For this project, the team monitored it for 20 years, measuring flow, sediment and vegetation and conducting elevation surveys and land-water analyses. At the beginning of the project monitoring, water in the receiving bay was as deep as 3 to 4 feet. Roughly 20 years later, the mean receiving bay elevation had increased to a foot above the water line.

“By the end, we’ve got some spots in the receiving bay that are as high as 2 or 2-1/2 feet in elevation,” Gossman said.

Aerial views from 1998 and 2019 reveal marked growth in vegetation, both dense roseau cane and semi-aquatic, transitional vegetation.

“This is land that’s been hit by storms,” Gossman said. “It’s resilient. It’s still there.”

In all, about 360 acres were created in the area over the course of the monitoring period. The cost estimate ranged from $2,444 per acre to $4,888 per acre, Gossman said, which is far below the estimated $50,000-per-acre cost of building marsh with dredged material.

“When you’re in a situation where you can let the river move the sediment for you, there is a significant cost savings,” he said.

Lastly, Gossman overviewed the MR-09 or Delta Wide Crevasses project, a phased crevasse construction project initiated in 1999. Subsequent phases were built in 2005 and 2014, with a final phase to come next year.

“In each one of these phases, we’ve got new crevasses being created and existing crevasses being maintenance-dredged to keep the channels open,” Gossman said. “Total cost for phases one through four is $4.7 million.”

Crevasses in this project are scattered across the Birdfoot Delta, with one at Baptiste Collette.

Like in the other projects, MR-09 is measured over time for variables like elevation change and vegetation. Gossman displayed data from one of the crevasses, which happens to be near a station that’s part of Louisiana’s Coastwide Reference Monitoring System (CRMS). That CRMS station found an annual positive elevation change of 6.24 centimeters per year. Over 10 years, that translates to about 2 feet in elevation, Gossman said.

Gossman compared that growth at CRMS station 2627 to the average elevation change recorded across all CRMS sites (0.59 centimeters per year) and at CRMS stations on the Mississippi River (2.39 centimeters per year).

“Out of all of those 400 CRMS sites, our CRMS site right here has the highest rate of elevation gain in the whole system,” he said. “And that’s located within the developing splay of our constructed crevasses.”

For another crevasse in the project, CPRA identified a positive land area change of about 164 acres, or a growth rate of almost 11 acres per year between 2001 and 2016.

Across the entire MR-09 project, CPRA tallied 739 new acres from the crevasses. Cost per acre thus far is about $4,700. Gossman said an extension request is in place to extend the project through 2045, which would raise the project cost to $8.2 million.

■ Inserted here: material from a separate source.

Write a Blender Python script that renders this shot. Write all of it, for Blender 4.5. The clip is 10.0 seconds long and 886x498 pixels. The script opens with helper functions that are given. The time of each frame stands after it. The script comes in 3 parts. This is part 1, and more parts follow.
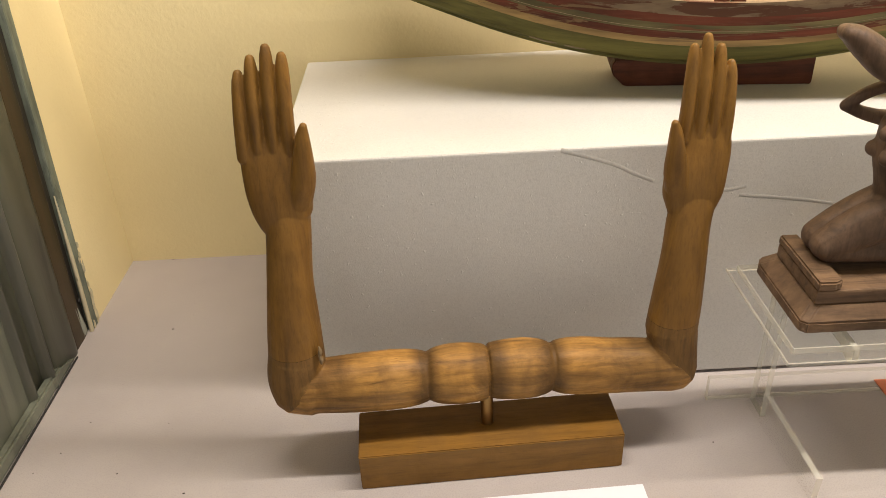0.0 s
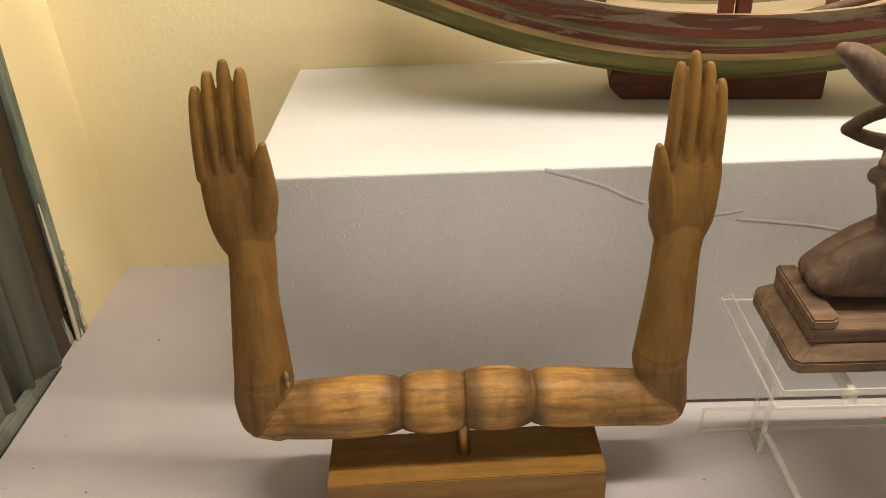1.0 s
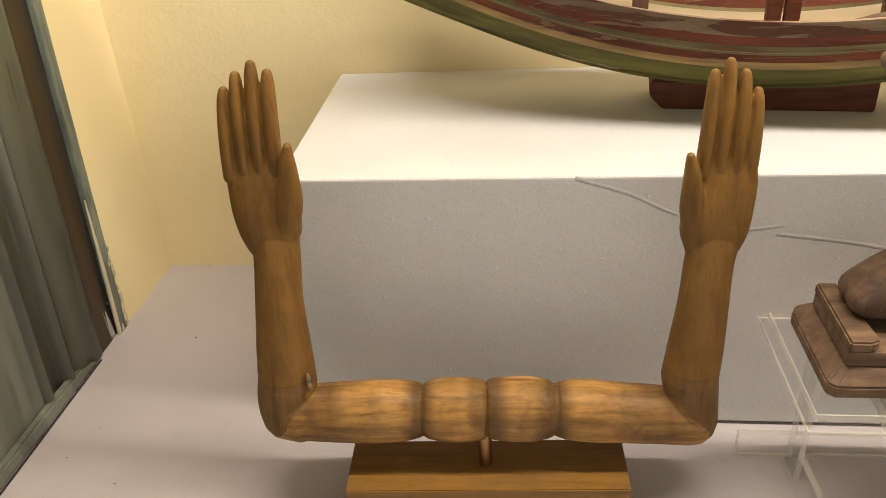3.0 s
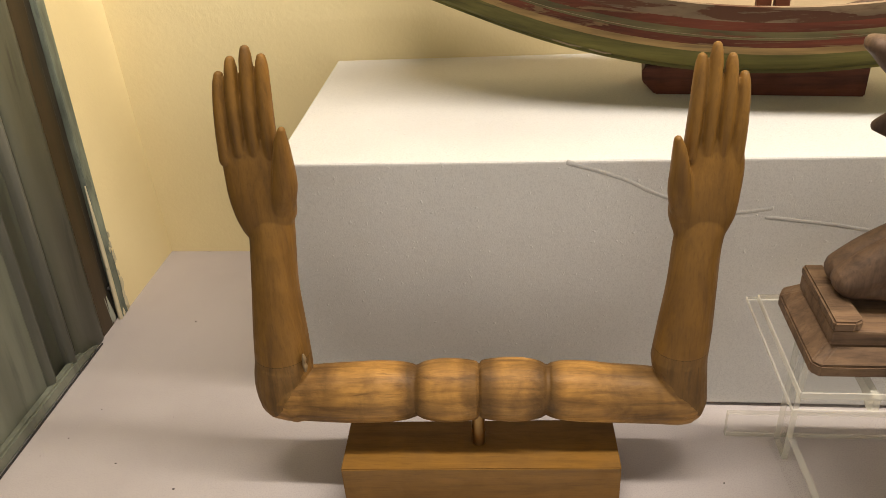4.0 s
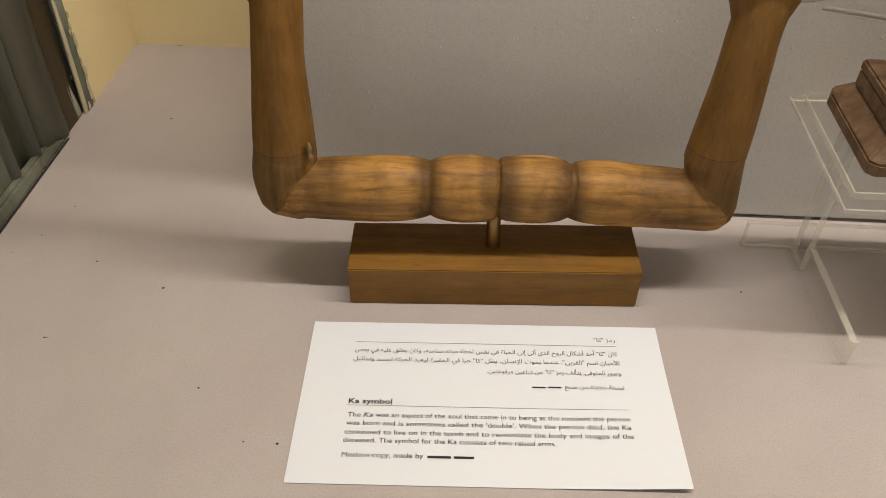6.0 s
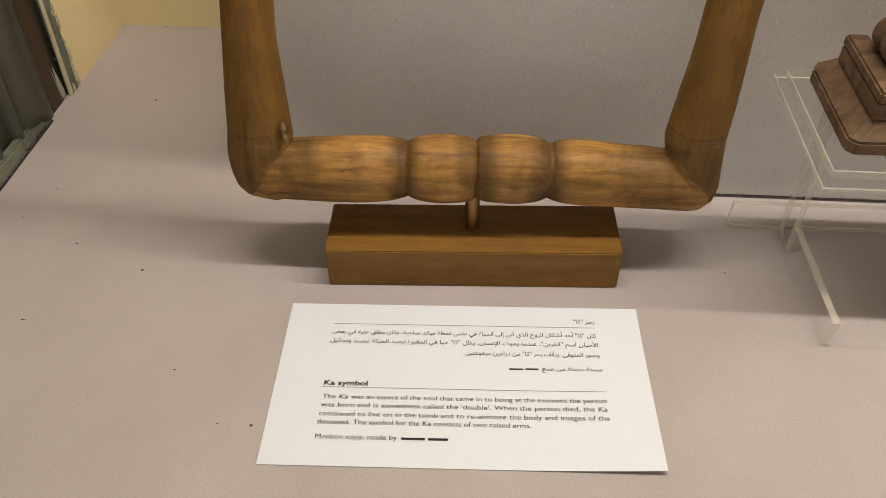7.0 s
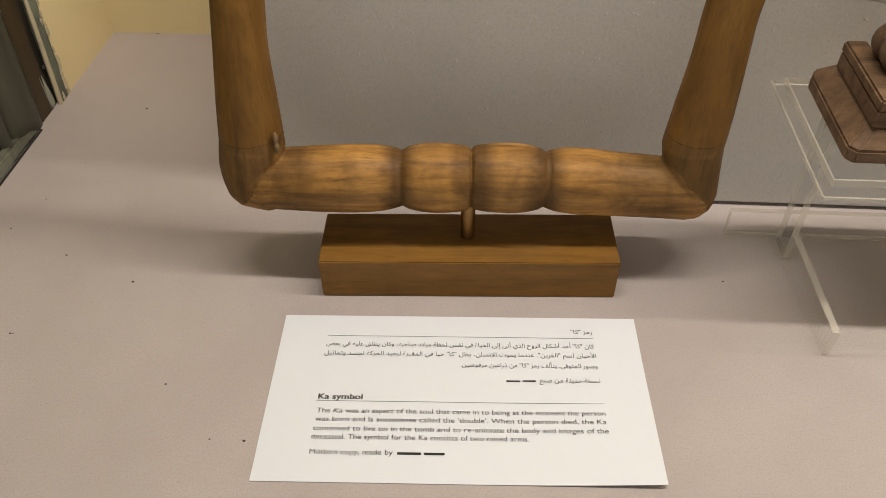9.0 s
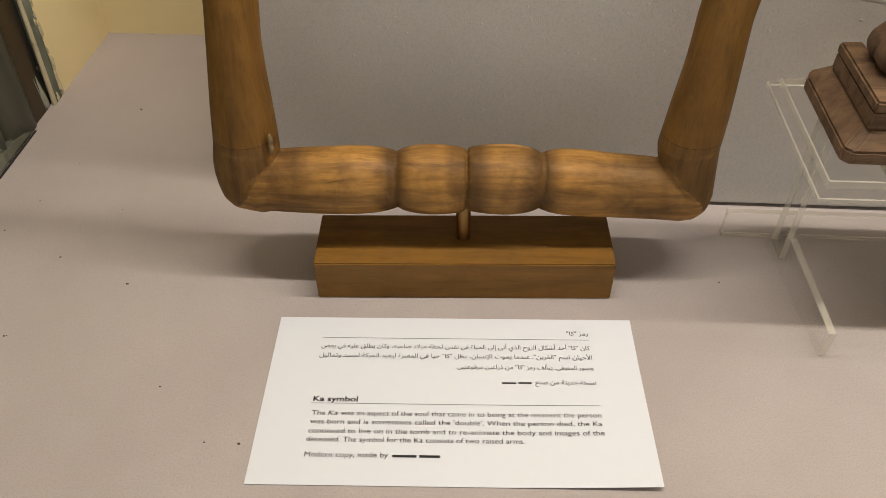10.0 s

Following Gossman’s discussion of the four crevasse projects, Theryn Henkel, coastal resources scientist with CPRA, looked at a much larger crevasse on the Mississippi River at West Bay. The project was first approved in 1992 and constructed in 2003 at a cost of $3.8 million. The West Bay sediment diversion is a partnership between CPRA and the Corps of Engineers. The initially planned flow rate of Mississippi River water into West Bay was 20,000 cubic feet per second (cfs).

For its first seven years, little to no benefit was measured from West Bay, such that the Corps of Engineers considered scrapping the project altogether. Around 2010, with support and input from local leaders from Plaquemines Parish, the Corps began using dredged material from the Mississippi River to build a series of Sediment Retention Enhancement Devices (SREDs) in the bay.

“These help slow down the flow and enhance sediment deposition,” Henkel said.

Aerial photography of the area suggests land building really took off in the years after the Corps built the SREDs, with land growth between 2013 and 2020 pronounced. Henkel also displayed cut-fill and depth analyses, with the area presenting a net gain of 26 million cubic yards of material between 2011 and 2020.

“I like to put things in Superdomes, a local unit,” Henkel said, referring to the home stadium of the New Orleans Saints. “That’s enough to fill the Superdome more than five and a half times, so it’s a huge volume of sediment that’s been deposited in this area.”

Henkel noted that’s a combination of sediment naturally deposited and beneficially used from the Corps’ maintenance dredging program.

Henkel noted the fluctuating flow rate through the diversion and varied depths of the main channel from the river. That channel, she said, was at its deepest in 2011 and 2015, likely due to high-water seasons, but has not shallowed and migrated a bit. Overall, Henkel said, West Bay, while still adding new land and vegetation, has not been as successful as originally predicted.

“West Bay is a very dynamic environment, and that delta splay organization is still going on,” she said.

As with MR-09, CRPS is suggesting the project life for West Bay be extended another 20 years to 2043.

Surveying the four projects in question, Henkel said crevasses in general prove to be a long-term, cost-effective way for building land.

“Vegetation colonizes really quickly and effectively once you get land above water,” she said.

Moving forward, Henkel argued that the small crevasses—beginning around 2,500 cfs.—CPRA and the Corps has already built can serve as “analogs” for the much larger sediment diversions—around 75,000 cfs.—that are part of the state of Louisiana’s coastal master plan.

“The data we’re taking to talk about elevation change over time, all that data can be used to help predict the performance of sediment diversions,” Henkel said.

The engineering for the two large diversions, one on the east bank and one on the west, will also seek to optimize location, angle of the channel and flow rate to capture more sediment.

CPRA’s Wednesday webinars, which span topics like barrier islands, the CRMS system, the process of formulating the state’s coastal master plan and more, are available online at coastal.la.gov/webinar-wednesdays.